Barbara, head of Human Resources, introduced herself and the purpose of our gathering--sexual harassment training. Poor Barbara...this was the last seminar of the week, and one could tell that she was tired of the reiteration. Nonetheless, she walked us through the definition of the term and provided examples of what might be deemed sexual harassment as she paced back and forth in front of her audience. So far, I heard nothing new. Anyone with any common sense knew this stuff already. Catcalls, touching, pornography, repeated requests for dates--obviously harassment. But then she goes on to say that anything can be considered harassment if it is perceived that way regardless of intention. For example, Joe Schmo can hug Cindy at work, and if it's okay with Cindy, then it's not harassment. However, if Sam Schmo sees this display of affection and tries it on Cindy and she is repulsed, then it's harassment. In a nutshell, it's all about perception. How about let's call it a day and say, "no affection or touching at work!" Then we can all go home.

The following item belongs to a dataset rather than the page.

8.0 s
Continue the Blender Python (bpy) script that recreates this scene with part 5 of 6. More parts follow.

To make matters worse, we were then shown a video that just went over the same information again but with an even more monotonous narrator. The only highlight was that the scenes showing us what not to do were hilarious; however, I don't think we were supposed to be laughing during our training. In that case, weren't we already guilty of harassment? After the clips, the video narrator again summarized what was considered sexual harassment. This was at least the third time we had to hear it. Was the point just to beat it into us? As if telling us once just couldn't possibly be enough?

What did she say?

Looking around, I could see people chatting, grading, sleeping--you name it. Typical meeting behavior. Does that say our employees do not take sexual harassment seriously? No, that says that the method which they were using to convey the information was ineffective. This information could've been presented via email. Each employee could be asked to sign a form saying he or she understood the importance of the matter and were agreeing to the terms outlined. If a face-to-face meeting was the only option, then this should've been handled by department heads or deans. Employees should've been split into groups, specifically faculty and staff and supervisors and deans.

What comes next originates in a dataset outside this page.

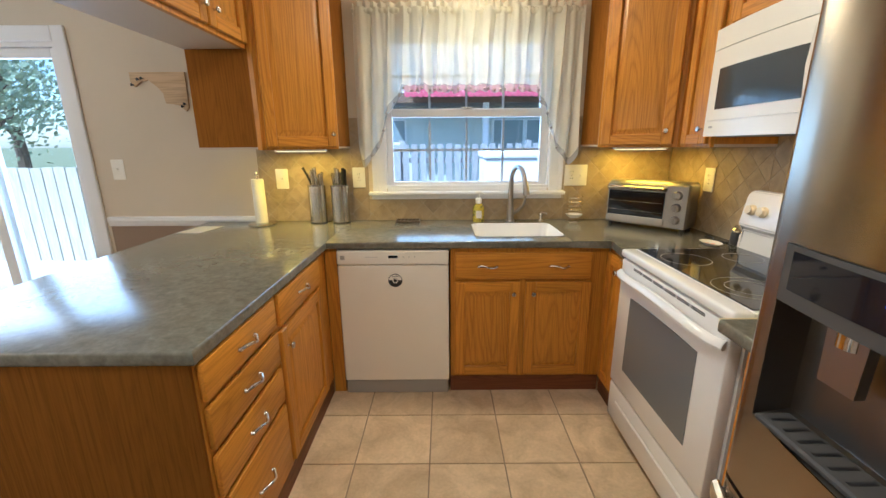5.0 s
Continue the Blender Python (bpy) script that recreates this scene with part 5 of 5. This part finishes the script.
# ---- outdoors ----
bm = bmesh.new()
box(bm, -2500, 2500, WY + 0.15, 2500, -0.32, -0.22)
box(bm, -2500, 2500, -2500, SY - 0.1, -0.32, -0.22)
one("ground", bm, GRASS, "grassy garden ground", "ground", kind="structure")
bm = bmesh.new()
box(bm, -6.5, 4.0, WY + 0.155, 8.6, -0.215, -0.14)
one("patio", bm, PATIO, "pale concrete patio", "patio", kind="structure")


def fence(name, x0, x1, y, top, mat, along="x", gap=0.045, w=0.105, label="weathered grey wooden fence"):
    """Dog-eared boards on two rails, between posts."""
    length = x1 - x0
    f = thing(name, pose(x0, y, -0.20) if along == "x" else pose(y, x0, -0.20, 0, 0, 90), label, "fence", "garden fences")
    h = top + 0.20
    bm = bmesh.new()
    prism(bm, [(0, 0.03), (w, 0.03), (w, h - 0.012), (w - 0.012, h), (0.012, h), (0, h - 0.012)], "y", -0.012, 0.008)
    first = part("board", bm, mat, f)
    n = int(length / (w + gap))
    rng = random.Random(int(abs(x0) * 10))
    for k in range(1, n):
        b = new("board", first.data)
        b.parent = f
        b.location = (k * (w + gap), rng.uniform(-0.004, 0.004), rng.uniform(-0.012, 0.008))
    for z in (0.30, h - 0.32):
        put("rail", mat, f, 0, length, 0.012, 0.05, z, z + 0.085)
    for k in range(int(length / 2.2) + 1):
        put("post", mat, f, k * 2.2, k * 2.2 + 0.09, 0.052, 0.14, 0.0, h + 0.06)
    return f


fence("fence", -2.9, 6.5, 8.9, 1.43, FENCE)
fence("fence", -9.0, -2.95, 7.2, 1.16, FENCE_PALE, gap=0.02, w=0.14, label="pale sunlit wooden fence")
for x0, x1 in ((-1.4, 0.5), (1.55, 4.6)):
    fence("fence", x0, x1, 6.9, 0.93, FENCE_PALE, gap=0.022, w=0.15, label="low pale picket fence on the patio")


def storage_box():
    b = thing("storage_box", pose(0.585, 7.0, -0.14), "white outdoor storage box on the patio", "storage box")
    put("bin", OUT_WHITE, b, 0, 0.86, 0, 0.85, 0.0, 1.38, bevel=0.02)
    bm = bmesh.new()
    box(bm, -0.02, 0.88, -0.03, 0.88, 1.382, 1.47, 0.02, seg=2)
    part("lid", bm, OUT_WHITE, b)


storage_box()


def town_house():
    h = thing("house", pose(-6.0, 12.6, -0.2), "grey sided house with red awning under a deck", "house")
    put("wall", SIDING, h, 0, 18.0, 0, 5.0, 0, 6.5)
    for k in range(26):
        put("siding_board", SIDING, h, 0, 18.0, -0.012, -0.001, 0.15 + 0.10 * k, 0.24 + 0.10 * k)
    bm = bmesh.new()
    prism(bm, [(-0.4, 6.5), (2.5, 8.2), (5.4, 6.5)], "x", -0.3, 18.3)
    part("roof", bm, DARK_GAP, h)
    for x, w, z0, z1 in ((4.1, 1.0, 1.0, 2.25), (7.3, 1.7, 0.15, 2.25), (10.4, 1.1, 1.0, 2.25), (5.8, 1.2, 3.9, 5.2), (9.0, 1.2, 3.9, 5.2)):
        wd = put("window", OUT_WHITE, h, x, x + w, -0.06, -0.012, z0, z1)
        for k in range(2):
            for j in range(2):
                put("pane", HOUSE_PANE, wd, x + 0.07 + k * w / 2, x + w / 2 - 0.04 + k * w / 2, -0.066, -0.061, z0 + 0.07 + j * (z1 - z0) / 2, z0 + (z1 - z0) / 2 - 0.03 + j * (z1 - z0) / 2)
    # deck over the ground floor
    put("deck", DECK, h, 4.6, 9.3, -0.9, -0.013, 2.58, 2.80)
    put("soffit", DARK_GAP, h, 4.7, 9.2, -0.85, -0.02, 2.50, 2.575)
    put("deck_rail", OUT_WHITE, h, 4.6, 9.3, -0.90, -0.84, 3.62, 3.70)
    for k in range(39):
        put("baluster", OUT_WHITE, h, 4.65 + 0.12 * k, 4.70 + 0.12 * k, -0.89, -0.85, 2.80, 3.62)
    for x in (4.65, 7.0, 9.15):
        put("deck_post", OUT_WHITE, h, x, x + 0.14, -0.88, -0.74, 0.0, 2.575)
    # awning with a scalloped valance
    bm = bmesh.new()

    def cover(u, v):
        x = 5.2 + 3.95 * u
        return Vector((x, -0.91 - 0.55 * v, 2.97 - 0.17 * v - 0.012 * abs(math.sin(28 * math.pi * u))))
    sheet(bm, 112, 4, cover)
    part("awning", bm, AWNING, h, "red canvas awning")
    bm = bmesh.new()
    for k in range(28):
        x = 5.2 + 3.95 * k / 28
        prism(bm, [(x, 2.80), (x + 0.139, 2.80), (x + 0.139, 2.67), (x + 0.11, 2.64), (x + 0.03, 2.64), (x, 2.67)], "y", -1.47, -1.46)
    part("valance", bm, AWNING, h, "red scalloped valance")


town_house()


def side_deck():
    d = thing("deck", pose(3.9, 11.3, -0.2), "brown timber deck with slatted railing", "deck")
    put("floor_beam", DECK, d, 0, 4.2, 0, 1.2, 2.00, 2.22)
    put("hand_rail", DECK, d, 0, 4.2, 1.12, 1.18, 2.98, 3.04)
    for k in range(32):
        put("baluster", DECK, d, 0.05 + 0.13 * k, 0.10 + 0.13 * k, 1.13, 1.17, 2.22, 2.98)
    for x in (0.0, 2.05, 4.1):
        put("post", DECK, d, x, x + 0.12, 1.19, 1.31, 0.0, 3.1)
        put("stilt", DECK, d, x, x + 0.12, 0.06, 0.18, 0.0, 2.0)
    s = thing("garden_bench", pose(5.28, 11.45, 2.02), "wooden sunburst-back bench on the deck", "bench")
    put("seat", DECK, s, -0.5, 0.5, 0, 0.4, 0.14, 0.20)
    for k in range(9):
        a = radians(18 + 18 * k)
        rod("slat", FENCE_PALE, s, [(0, 0.38, 0.20), (0.5 * math.cos(a), 0.40, 0.20 + 0.5 * math.sin(a))], 0.018, 6)
    for x in (-0.45, 0.45):
        put("leg", DECK, s, x - 0.03, x + 0.03, 0.05, 0.35, 0.0, 0.14)


side_deck()


def parasol():
    p = thing("parasol", pose(4.66, 11.60, 2.02), "blue folded canvas parasol on the deck", "parasol")
    rod("pole", DECK, p, [(0, 0, 0), (0, 0, 0.9)], 0.02)
    turned("canopy", BLUE, p, [(0.02, 0.9), (0.10, 0.75), (0.32, 0.50), (0.30, 0.48), (0.02, 0.55)], seg=10)


parasol()


def tree(x, y, height, seed):
    rng = random.Random(seed)
    t = thing("tree", pose(x, y, -0.22), "leafy green garden tree", "tree", "garden trees")
    bm = bmesh.new()
    tube(bm, [(0, 0, 0), (0.05, 0.02, height * 0.3), (-0.04, 0.05, height * 0.62), (0.02, 0, height * 0.9)], [0.16, 0.12, 0.08, 0.02], 8)
    tips = []
    for k in range(12):
        a, z = rng.uniform(0, 6.28), height * rng.uniform(0.32, 0.8)
        r = height * 0.28 * (1.15 - z / height)
        e = Vector((r * math.cos(a), r * math.sin(a), z + r * 0.6))
        tube(bm, [(0, 0, z), e * 0.5 + Vector((0, 0, z * 0.5 + 0.05)), e], [0.05, 0.035, 0.012], 6)
        tips.append(e)
    part("trunk", bm, BARK, t)
    bm = bmesh.new()
    for e in tips + [Vector((0, 0, height * 0.9))]:
        for _ in range(300):
            p = e + Vector((rng.gauss(0, 0.42), rng.gauss(0, 0.42), rng.gauss(0, 0.36)))
            s = rng.uniform(0.035, 0.085)
            n = Vector((rng.gauss(0, 1), rng.gauss(0, 1), rng.gauss(0, 1))).normalized()
            q = n.orthogonal().normalized() * s
            w = n.cross(q).normalized() * s * 0.5
            bm.faces.new([bm.verts.new(p + c) for c in (-q, w, q, -w)])
    part("crown", bm, LEAF, t)


tree(-8.4, 9.4, 4.2, 3)
tree(-10.5, 12.0, 5.0, 5)
tree(-4.4, 13.5, 4.4, 8)

# ---- floors and wall tiles: the pieces ----


def clip(poly, x0, x1, y0, y1):
    """A convex outline cut to a rectangle."""
    for axis, lim, sign in ((0, x0, 1), (0, x1, -1), (1, y0, 1), (1, y1, -1)):
        out = []
        for k, p in enumerate(poly):
            q = poly[(k + 1) % len(poly)]
            dp, dq = sign * (p[axis] - lim), sign * (q[axis] - lim)
            if dp >= 0:
                out.append(p)
            if dp * dq < 0:
                s = dp / (dp - dq)
                out.append((p[0] + s * (q[0] - p[0]), p[1] + s * (q[1] - p[1])))
        poly = out
        if len(poly) < 3:
            return []
    return poly


def area(poly):
    return abs(sum(p[0] * q[1] - q[0] * p[1] for p, q in zip(poly, poly[1:] + poly[:1]))) / 2


def tile_mesh(poly, thick, chamfer):
    """A flat tile in its own plane (x, y), its face up at z = thick, with a worn edge; about its middle."""
    cx, cy = sum(p[0] for p in poly) / len(poly), sum(p[1] for p in poly) / len(poly)
    rel = [(x - cx, y - cy) for x, y in poly]
    bm = bmesh.new()
    big = max(math.hypot(*p) for p in rel)
    k = max(0.3, 1 - chamfer / max(0.01, big * 0.7))
    rings = [[bm.verts.new((x * s, y * s, z)) for x, y in rel] for s, z in ((1, 0), (1, thick - chamfer * 0.5), (k, thick))]
    n = len(rel)
    for a, b in zip(rings, rings[1:]):
        for i in range(n):
            bm.faces.new((a[i], a[(i + 1) % n], b[(i + 1) % n], b[i]))
    bm.faces.new(rings[-1])
    bmesh.ops.recalc_face_normals(bm, faces=bm.faces)
    me = bpy.data.meshes.new("tile")
    bm.to_mesh(me)
    bm.free()
    return me, cx, cy


bm = bmesh.new()
box(bm, -1.315, EX, BY, WY, -0.12, -0.005)
box(bm, LX - 0.66, HX, SY, BY, -0.12, -0.005)
floor = one("floor", bm, GROUT, "beige ceramic tile floor with brown grout", "floor", kind="structure")
P, G = 0.3435, 0.006
whole = None
for i in range(-4, 6):
    for j in range(-11, 9):
        x, y = -0.021 + P * i, 1.897 + 0.342 * j
        sq = [(x + G / 2, y + G / 2), (x + P - G / 2, y + G / 2), (x + P - G / 2, y + 0.342 - G / 2), (x + G / 2, y + 0.342 - G / 2)]
        rects = [(-1.31, EX, BY, WY)] if y >= BY else [(LX - 0.6, HX, SY, BY)]
        if y < BY < y + 0.342:
            rects = [(LX - 0.1, EX if y + 0.3 > 1.6 else HX, SY, WY)]
        for r in rects:
            poly = clip(sq, *r)
            if not poly or area(poly) < 0.002:
                continue
            full = abs(area(poly) - (P - G) * (0.342 - G)) < 1e-6
            if full and whole:
                me = whole
                cx, cy = x + P / 2, y + 0.171
            else:
                me, cx, cy = tile_mesh(poly, 0.008, 0.0016)
                me.materials.append(FLOOR_TILE)
                if full:
                    whole = me
            t = new("tile", me)
            t.parent = floor
            t.location = (cx, cy, -0.008 + random.uniform(-0.0003, 0.0003))
# plank floors of the dining corner and the bathroom
bm = bmesh.new()
box(bm, DX, -1.3155, BY, WY + 0.14, -0.12, -0.012)
box(bm, HX + 0.001, EX, -0.8, 1.46, -0.12, -0.012)
wood = one("floor_wood", bm, DARK_GAP, "honey oak plank floor", "floor", kind="structure")
rng = random.Random(12)
meshes = {}
for x0, x1, y0, y1 in ((DX, -1.3155, BY, WY), (HX + 0.125, EX, -0.8, 1.455)):
    w = 0.085
    y = y0
    while y < y1 - 0.01:
        x = x0 - rng.uniform(0, 0.8)
        ww = min(w, y1 - y)
        while x < x1:
            length = rng.choice((0.7, 0.9, 1.2))
            a, b = max(x, x0), min(x + length, x1)
            if b - a > 0.03:
                key = (round(b - a, 3), round(ww, 3))
                if key not in meshes:
                    bm = bmesh.new()
                    box(bm, 0, b - a - 0.0015, 0, ww - 0.0015, -0.012, 0, 0.001)
                    me = bpy.data.meshes.new("plank")
                    bmesh.ops.recalc_face_normals(bm, faces=bm.faces)
                    bm.to_mesh(me)
                    bm.free()
                    me.materials.append(PLANK)
                    meshes[key] = me
                pl = new("plank", meshes[key])
                pl.parent = wood
                pl.location = (a, y, 0)
            x += length
        y += w


def backsplash(name, m, rects, pitch, origin):
    """Diagonal tiles on a grout bed, in the wall's own plane (u along, v up), cut to rectangles."""
    bm = bmesh.new()
    for a, b, c, d in rects:
        box(bm, a, b, c, d, 0.0005, 0.004)
    bed = one(name, bm, GROUT_WALL, "tan diagonal tile backsplash", "backsplash", m, kind="structure")
    half = pitch / math.sqrt(2)
    g = 0.0032
    s = half - g / math.sqrt(2)
    shared = None
    for i in range(-40, 41):
        for j in range(-14, 15):
            if (i + j) % 2:
                continue
            cu, cv = origin[0] + i * half, origin[1] + j * half
            dia = [(cu - s, cv), (cu, cv - s), (cu + s, cv), (cu, cv + s)]
            for a, b, c, d in rects:
                if cu + half < a or cu - half > b or cv + half < c or cv - half > d:
                    continue
                poly = clip(dia, a + 0.001, b - 0.001, c + 0.001, d - 0.001)
                if not poly or area(poly) < 1.2e-4:
                    continue
                full = abs(area(poly) - 2 * s * s) < 1e-7
                if full and shared:
                    me, cx, cy = shared, cu, cv
                else:
                    me, cx, cy = tile_mesh(poly, 0.004, 0.0022)
                    me.materials.append(WALL_TILE)
                    if full:
                        shared = me
                t = new("tile", me)
                t.parent = bed
                t.location = (cx, cy, 0.0022 + random.uniform(-0.0004, 0.0004))
    return bed


N_WALL = Matrix(((1, 0, 0, 0), (0, 0, -1, WY), (0, 1, 0, 0), (0, 0, 0, 1)))
E_WALL = Matrix(((0, 0, -1, EX), (-1, 0, 0, 0), (0, 1, 0, 0), (0, 0, 0, 1)))
backsplash("backsplash_1", N_WALL, [(-1.18, -0.560, TOP, UZ), (-0.560, -0.449, TOP, 1.585), (-0.449, 0.861, TOP, 1.060), (0.861, 0.951, TOP, 1.585), (0.951, EX - 0.009, TOP, UZ)], 0.098, (0.05, 1.10))
backsplash("backsplash_2", E_WALL, [(-WY, -3.60, TOP, UZ), (-3.60, -2.808, TOP, 1.44), (-2.808, -2.49, TOP, UZ)], 0.098, (-3.2, 1.30))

Faculty interact primarily with students and other faculty; yet, there was little talk of student relationships. The video was really more applicable to a corporate or office environment and didn't truly address very many of the issues seen in an academic environment. The last fifteen minutes of the video and meeting focused on how supervisors should investigate and handle sexual harassment issues. This portion was useless to those of us who are not decision makers.

Sexual harassment is a very important issue in the workplace, but hours of training and drills are simply not necessary. The things to remember about sexual harassment:

  1. Harassment is any unwelcome advances, requests for sexual favors, and other verbal or physical conduct of a sexual nature.
  2. Actions are considered harassment when they are made a term or condition of employment or employment decisions, and anytime these actions create a hostile work environment.
  3. Anything can be considered harassment if perceived that way. Perception supercedes intention!

Tips to avoid a sexual harassment inquiry or lawsuit:

  1. Do not engage in any behavior or conversation that could be considered inappropriate. If you have to wonder if it is inappropriate, then it probably is.
  2. Always be respectful and sensitive to others' feelings and concerns.
  3. If you feel harassed or see someone else being harassed, contact Human Resources. Don't wait for a situation to get out of control.